Was I a “doubting Thomas”?  He needed evidence.  He needed a personal encounter.  He needed an opportunity to have a love that had been crushed in his life with the death of Jesus to be resurrected and transformed.  He needed the Wounded Healer. As I look back, I can trace key moments when God most certainly seemed to be at work, gently beckoning, persistently pursuing and constantly stirring my searching heart.  I can see the development of my understanding of the scriptures, the gentle and sometimes earthquake-like moments of prayer, the shining and heroic examples of dedication, especially to those who are suffering or on the fringes of our normal experience, of people whose energy and compassion reflect a divine empathy that transforms not only themselves but those around and beyond them.

Perhaps we can spend some time during this Easter period calling upon God to shake up our taken-for-granted faith and our doubt in the midst of convincing lived testimony.

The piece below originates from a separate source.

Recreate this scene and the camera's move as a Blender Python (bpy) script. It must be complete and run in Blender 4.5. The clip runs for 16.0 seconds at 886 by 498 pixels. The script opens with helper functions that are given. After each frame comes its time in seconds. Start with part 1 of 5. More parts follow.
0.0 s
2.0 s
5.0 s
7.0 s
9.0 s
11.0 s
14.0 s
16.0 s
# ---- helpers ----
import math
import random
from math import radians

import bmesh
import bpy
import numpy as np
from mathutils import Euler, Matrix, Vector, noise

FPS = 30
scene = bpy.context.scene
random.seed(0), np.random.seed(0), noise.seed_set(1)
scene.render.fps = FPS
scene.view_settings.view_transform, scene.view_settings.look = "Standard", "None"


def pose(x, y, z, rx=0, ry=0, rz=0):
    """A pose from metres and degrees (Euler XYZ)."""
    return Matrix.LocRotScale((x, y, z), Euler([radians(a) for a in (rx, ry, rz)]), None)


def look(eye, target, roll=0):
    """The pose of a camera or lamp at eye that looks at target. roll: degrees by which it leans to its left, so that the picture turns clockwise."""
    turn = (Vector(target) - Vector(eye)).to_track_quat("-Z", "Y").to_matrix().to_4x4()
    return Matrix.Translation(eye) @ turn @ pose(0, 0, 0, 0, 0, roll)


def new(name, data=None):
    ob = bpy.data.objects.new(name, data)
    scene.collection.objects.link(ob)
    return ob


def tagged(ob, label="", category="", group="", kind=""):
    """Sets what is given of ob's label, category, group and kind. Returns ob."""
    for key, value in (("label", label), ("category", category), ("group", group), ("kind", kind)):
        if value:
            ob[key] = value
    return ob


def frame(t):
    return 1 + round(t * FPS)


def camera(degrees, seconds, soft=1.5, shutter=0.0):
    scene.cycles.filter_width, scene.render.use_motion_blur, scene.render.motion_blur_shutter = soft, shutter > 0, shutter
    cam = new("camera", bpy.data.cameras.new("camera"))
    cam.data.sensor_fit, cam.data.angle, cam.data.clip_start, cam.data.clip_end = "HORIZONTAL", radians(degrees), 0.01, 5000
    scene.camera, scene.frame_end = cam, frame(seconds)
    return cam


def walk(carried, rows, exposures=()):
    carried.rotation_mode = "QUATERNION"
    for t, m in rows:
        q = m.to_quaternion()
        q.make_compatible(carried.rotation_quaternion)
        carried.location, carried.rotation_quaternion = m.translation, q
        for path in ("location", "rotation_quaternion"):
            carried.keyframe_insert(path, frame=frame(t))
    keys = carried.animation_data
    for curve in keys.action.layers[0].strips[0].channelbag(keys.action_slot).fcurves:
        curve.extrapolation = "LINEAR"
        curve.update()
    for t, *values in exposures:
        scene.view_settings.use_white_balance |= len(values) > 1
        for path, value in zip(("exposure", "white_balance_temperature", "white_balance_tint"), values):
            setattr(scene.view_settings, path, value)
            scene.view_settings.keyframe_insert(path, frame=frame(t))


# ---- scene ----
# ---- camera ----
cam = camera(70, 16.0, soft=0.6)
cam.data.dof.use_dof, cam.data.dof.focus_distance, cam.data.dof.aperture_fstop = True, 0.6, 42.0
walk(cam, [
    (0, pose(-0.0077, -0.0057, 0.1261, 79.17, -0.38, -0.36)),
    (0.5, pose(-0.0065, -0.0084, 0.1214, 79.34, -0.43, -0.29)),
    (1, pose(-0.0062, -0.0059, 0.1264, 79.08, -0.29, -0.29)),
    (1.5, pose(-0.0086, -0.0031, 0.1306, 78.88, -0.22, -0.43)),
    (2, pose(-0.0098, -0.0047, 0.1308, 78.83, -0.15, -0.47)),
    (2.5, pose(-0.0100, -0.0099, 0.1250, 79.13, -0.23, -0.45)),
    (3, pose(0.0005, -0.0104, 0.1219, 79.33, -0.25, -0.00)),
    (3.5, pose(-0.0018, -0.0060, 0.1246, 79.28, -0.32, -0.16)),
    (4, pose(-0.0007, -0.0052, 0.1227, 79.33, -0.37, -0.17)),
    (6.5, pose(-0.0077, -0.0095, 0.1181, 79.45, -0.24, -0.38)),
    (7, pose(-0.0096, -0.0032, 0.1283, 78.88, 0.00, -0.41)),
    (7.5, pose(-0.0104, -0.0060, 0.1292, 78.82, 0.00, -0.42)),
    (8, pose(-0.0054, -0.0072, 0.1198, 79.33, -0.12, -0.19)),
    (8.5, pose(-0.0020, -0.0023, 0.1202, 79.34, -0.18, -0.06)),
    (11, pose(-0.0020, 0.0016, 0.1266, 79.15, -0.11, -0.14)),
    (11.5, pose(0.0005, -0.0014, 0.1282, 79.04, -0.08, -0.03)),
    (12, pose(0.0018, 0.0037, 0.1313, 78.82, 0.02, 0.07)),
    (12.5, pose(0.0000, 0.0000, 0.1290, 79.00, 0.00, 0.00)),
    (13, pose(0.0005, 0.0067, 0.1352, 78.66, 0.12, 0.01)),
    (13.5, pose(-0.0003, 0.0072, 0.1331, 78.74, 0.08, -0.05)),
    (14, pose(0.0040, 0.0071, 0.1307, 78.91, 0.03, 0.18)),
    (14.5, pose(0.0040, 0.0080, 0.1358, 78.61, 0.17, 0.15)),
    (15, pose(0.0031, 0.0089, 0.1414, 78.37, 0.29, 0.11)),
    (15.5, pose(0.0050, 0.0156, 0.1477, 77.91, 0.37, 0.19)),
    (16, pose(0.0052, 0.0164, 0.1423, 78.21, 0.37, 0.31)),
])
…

Perhaps we can ask God to grant us the missionary zeal of an apostle like St. Jude and the perceptive contemplative glance of the Beloved Disciple.

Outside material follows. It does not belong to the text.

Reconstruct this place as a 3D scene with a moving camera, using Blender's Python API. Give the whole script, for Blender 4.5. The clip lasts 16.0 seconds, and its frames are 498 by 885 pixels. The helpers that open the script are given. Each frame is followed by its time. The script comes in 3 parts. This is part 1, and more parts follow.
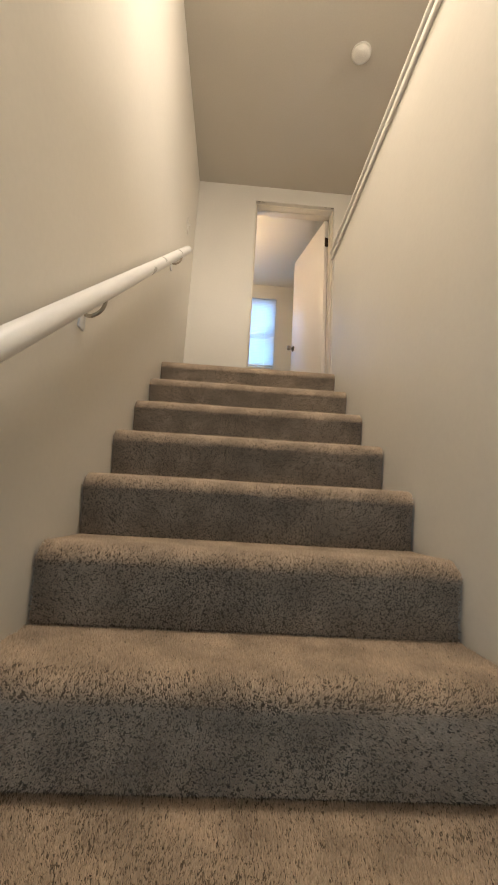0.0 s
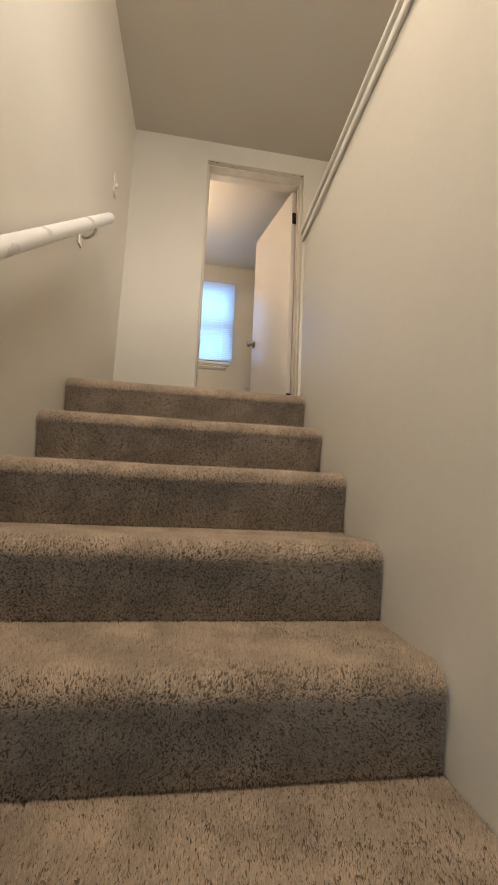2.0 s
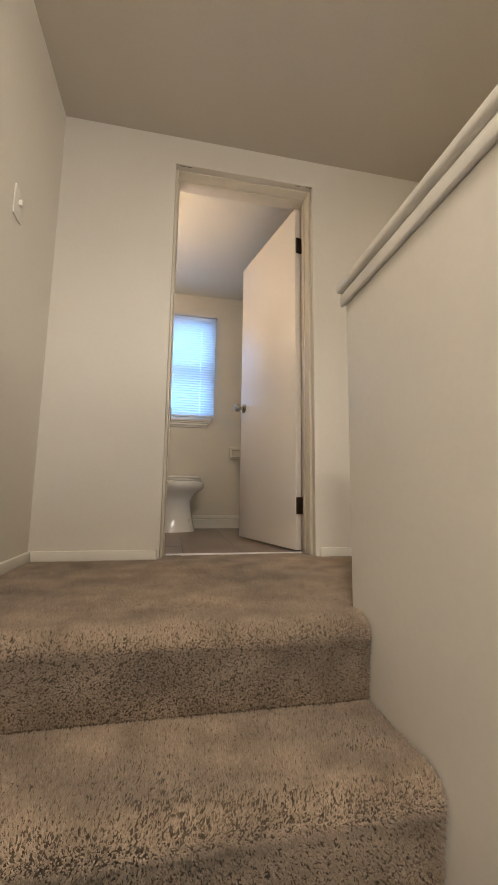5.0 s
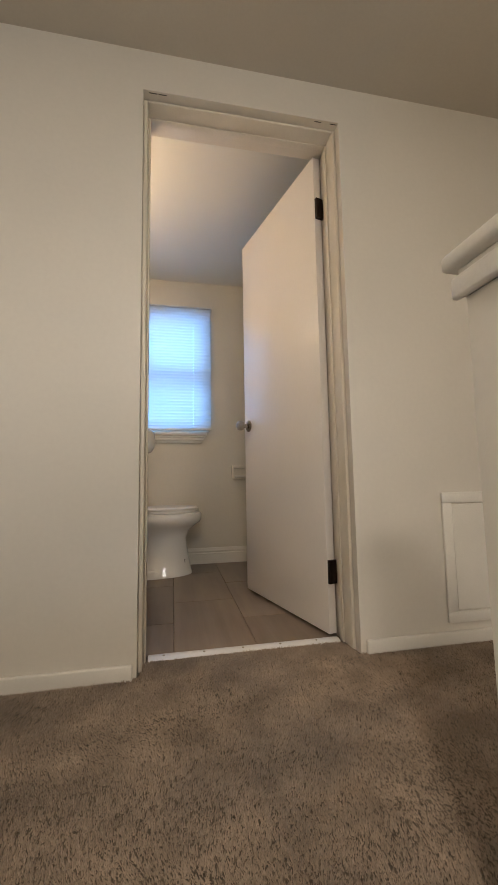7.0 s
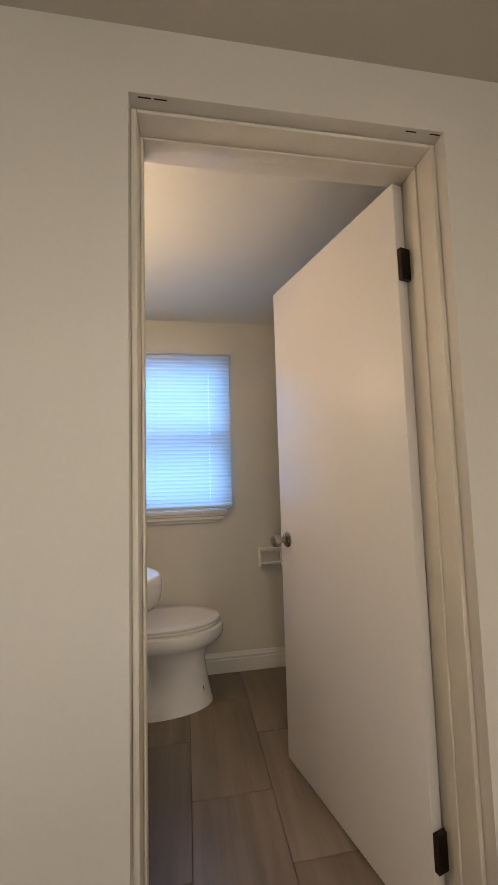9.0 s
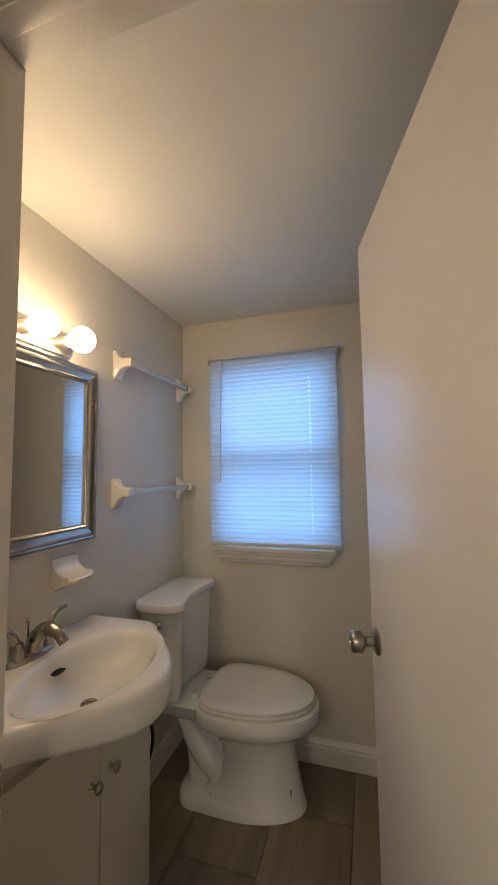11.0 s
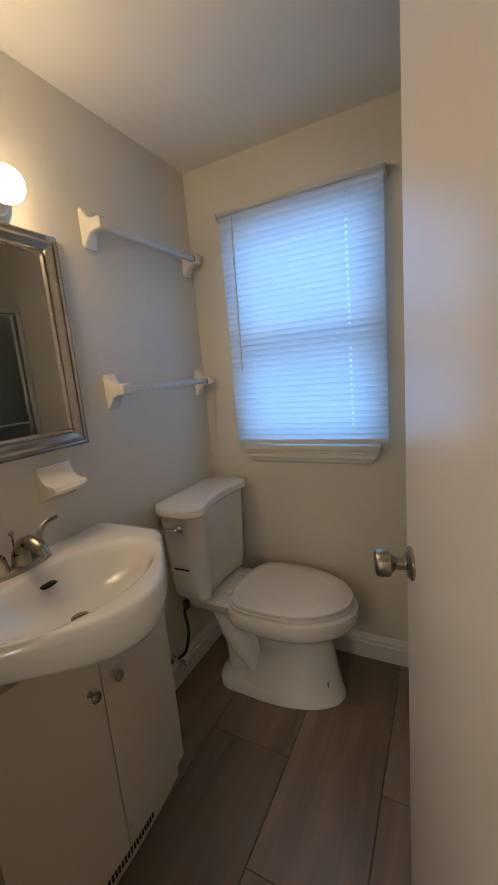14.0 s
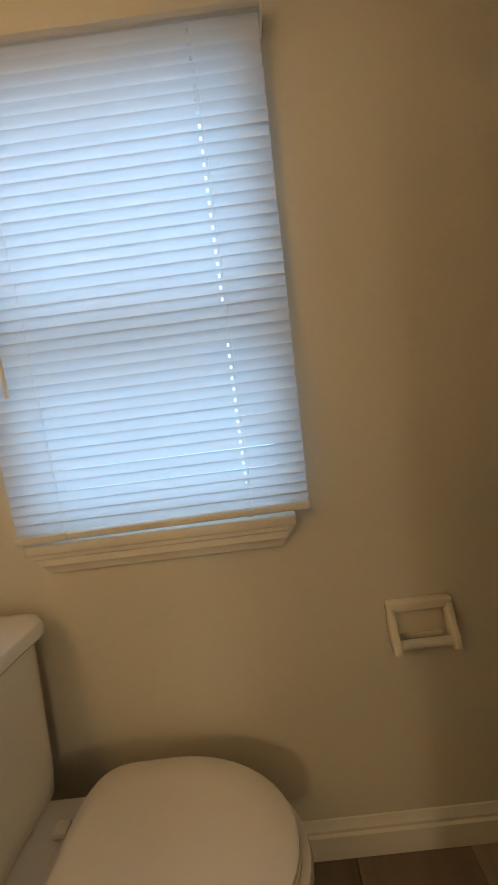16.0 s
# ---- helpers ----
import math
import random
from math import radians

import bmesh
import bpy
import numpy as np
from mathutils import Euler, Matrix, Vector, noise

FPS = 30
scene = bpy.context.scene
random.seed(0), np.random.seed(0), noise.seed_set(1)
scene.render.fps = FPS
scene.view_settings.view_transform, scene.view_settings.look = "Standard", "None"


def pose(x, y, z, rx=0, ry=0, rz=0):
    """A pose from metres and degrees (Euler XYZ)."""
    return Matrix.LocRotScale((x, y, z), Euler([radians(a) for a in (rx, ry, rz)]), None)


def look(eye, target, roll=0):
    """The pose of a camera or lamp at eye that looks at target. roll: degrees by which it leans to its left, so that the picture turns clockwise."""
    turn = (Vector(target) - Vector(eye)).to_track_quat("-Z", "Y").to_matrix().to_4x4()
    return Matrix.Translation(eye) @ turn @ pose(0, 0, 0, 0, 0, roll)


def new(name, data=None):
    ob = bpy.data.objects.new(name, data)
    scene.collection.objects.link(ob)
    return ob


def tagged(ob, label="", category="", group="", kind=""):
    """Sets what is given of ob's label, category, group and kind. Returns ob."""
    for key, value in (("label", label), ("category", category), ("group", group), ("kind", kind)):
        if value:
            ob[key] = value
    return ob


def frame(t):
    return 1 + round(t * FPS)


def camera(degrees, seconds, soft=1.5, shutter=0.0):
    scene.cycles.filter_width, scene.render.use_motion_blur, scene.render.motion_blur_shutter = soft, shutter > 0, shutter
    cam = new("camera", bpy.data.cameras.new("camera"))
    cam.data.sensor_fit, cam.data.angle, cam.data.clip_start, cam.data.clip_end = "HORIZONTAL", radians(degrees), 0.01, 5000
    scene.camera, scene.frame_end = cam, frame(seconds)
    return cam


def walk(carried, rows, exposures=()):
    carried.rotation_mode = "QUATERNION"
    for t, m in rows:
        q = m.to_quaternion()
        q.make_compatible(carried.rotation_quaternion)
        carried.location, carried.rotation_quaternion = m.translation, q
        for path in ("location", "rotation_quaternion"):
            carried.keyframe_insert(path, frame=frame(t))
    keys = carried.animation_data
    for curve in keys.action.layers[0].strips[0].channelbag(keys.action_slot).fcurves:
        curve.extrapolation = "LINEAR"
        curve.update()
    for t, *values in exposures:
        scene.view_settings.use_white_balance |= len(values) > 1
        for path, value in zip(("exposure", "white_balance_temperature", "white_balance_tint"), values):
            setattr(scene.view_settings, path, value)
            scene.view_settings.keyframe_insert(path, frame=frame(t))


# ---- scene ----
cam = camera(65.9, 16.0)
PATH = [
    (0, (0.285, 0.262, -0.888), (0.369, 2.231, -0.546), 3.3),
    (0.5, (0.267, 0.414, -0.739), (0.462, 2.365, -0.342), 2.0),
    (1, (0.297, 0.461, -0.666), (0.593, 2.414, -0.348), 2.6),
    (1.5, (0.384, 0.637, -0.509), (0.608, 2.605, -0.229), 3.3),
    (2, (0.392, 0.81, -0.469), (0.67, 2.775, -0.221), 2.6),
    (2.5, (0.362, 0.954, -0.301), (0.746, 2.905, -0.081), 1.8),
    (3, (0.42, 1.109, -0.187), (0.808, 3.052, 0.089), 1.5),
    (3.5, (0.435, 1.205, -0.069), (0.74, 3.164, 0.191), 0.7),
    (4, (0.388, 1.37, 0.038), (0.694, 3.33, 0.294), -0.3),
    (4.5, (0.355, 1.491, 0.144), (0.712, 3.441, 0.406), 0.2),
    (5, (0.408, 1.641, 0.302), (0.789, 3.586, 0.571), 0.8),
    (5.2, (0.415, 1.679, 0.35), (0.8, 3.623, 0.618), 0.7),
    (7.5, (0.477, 2.333, 0.746), (0.868, 4.286, 0.927), -1.3),
    (8, (0.454, 2.451, 0.939), (0.858, 4.402, 1.113), -1.3),
    (10.5, (0.745, 3.11, 1.339), (0.48, 5.087, 1.484), -1.5),
    (11, (0.887, 3.228, 1.361), (0.297, 5.133, 1.515), -0.8),
    (11.5, (0.889, 3.306, 1.366), (0.058, 5.123, 1.467), -0.3),
    (12, (0.95, 3.402, 1.397), (-0.167, 5.06, 1.365), -0.4),
    (12.5, (0.987, 3.446, 1.39), (-0.362, 4.917, 1.258), -2.2),
    (13, (1.006, 3.445, 1.37), (-0.355, 4.895, 1.15), -3.7),
    (13.5, (1.024, 3.471, 1.333), (-0.144, 5.063, 1.012), -4.4),
    (14, (0.951, 3.568, 1.308), (0.037, 5.311, 0.951), -5.0),
    (14.5, (0.8, 3.729, 1.299), (0.092, 5.562, 0.929), -5.9),
    (15, (0.745, 3.978, 1.292), (0.14, 5.854, 0.952), -6.6),
    (15.5, (0.687, 4.146, 1.285), (0.341, 6.092, 0.982), -7.0),
    (16, (0.65, 4.284, 1.285), (0.619, 6.26, 0.979), -7.3),
]
walk(cam, [(t, look(eye, target, roll)) for t, eye, target, roll in PATH],
     exposures=[(0, 0.6, 6600, 10), (0.5, 0.45, 6600, 10), (2.5, 0.45, 6350, 10), (5.2, 0.33, 6200, 10), (7.5, 0.14, 6050, 10), (8.2, 0.08, 6050, 10), (10.4, -0.12, 6200, 10), (11.5, -0.45, 6150, 8), (13.5, -0.55, 6100, 6), (14.5, -0.1, 6650, 7), (15, -0.1, 7500, 8), (16, -0.22, 9900, 10)])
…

•    As we look back at our own personal history, how has our individual and personal faith been tested, purified and deepened?
•    How might we describe our relationship with the Risen Christ?
•    Where do we need to invite God to transform our unbelief into trusting belief and faith?

Let  us pray..

God of light, shattering the darkness and removing fear,
we offer thanks for the tremendous joy of coming to know Jesus.
We thank you for all who have
formed us in his Way,
led us in his Truth
and shared with us his Life.
With St. Thomas, may we call out: “My Lord and my God”.
With St. Jude, may we become beacons of hope for others.
With the Risen Christ,
and fired by his transforming Spirit,
may we become agents of transformation
in our families, our society and our world.
Amen.

St. Jude, pray for us.
St. Thomas, pray for us.

Keep safe, keep well, keep praying… and keep sane!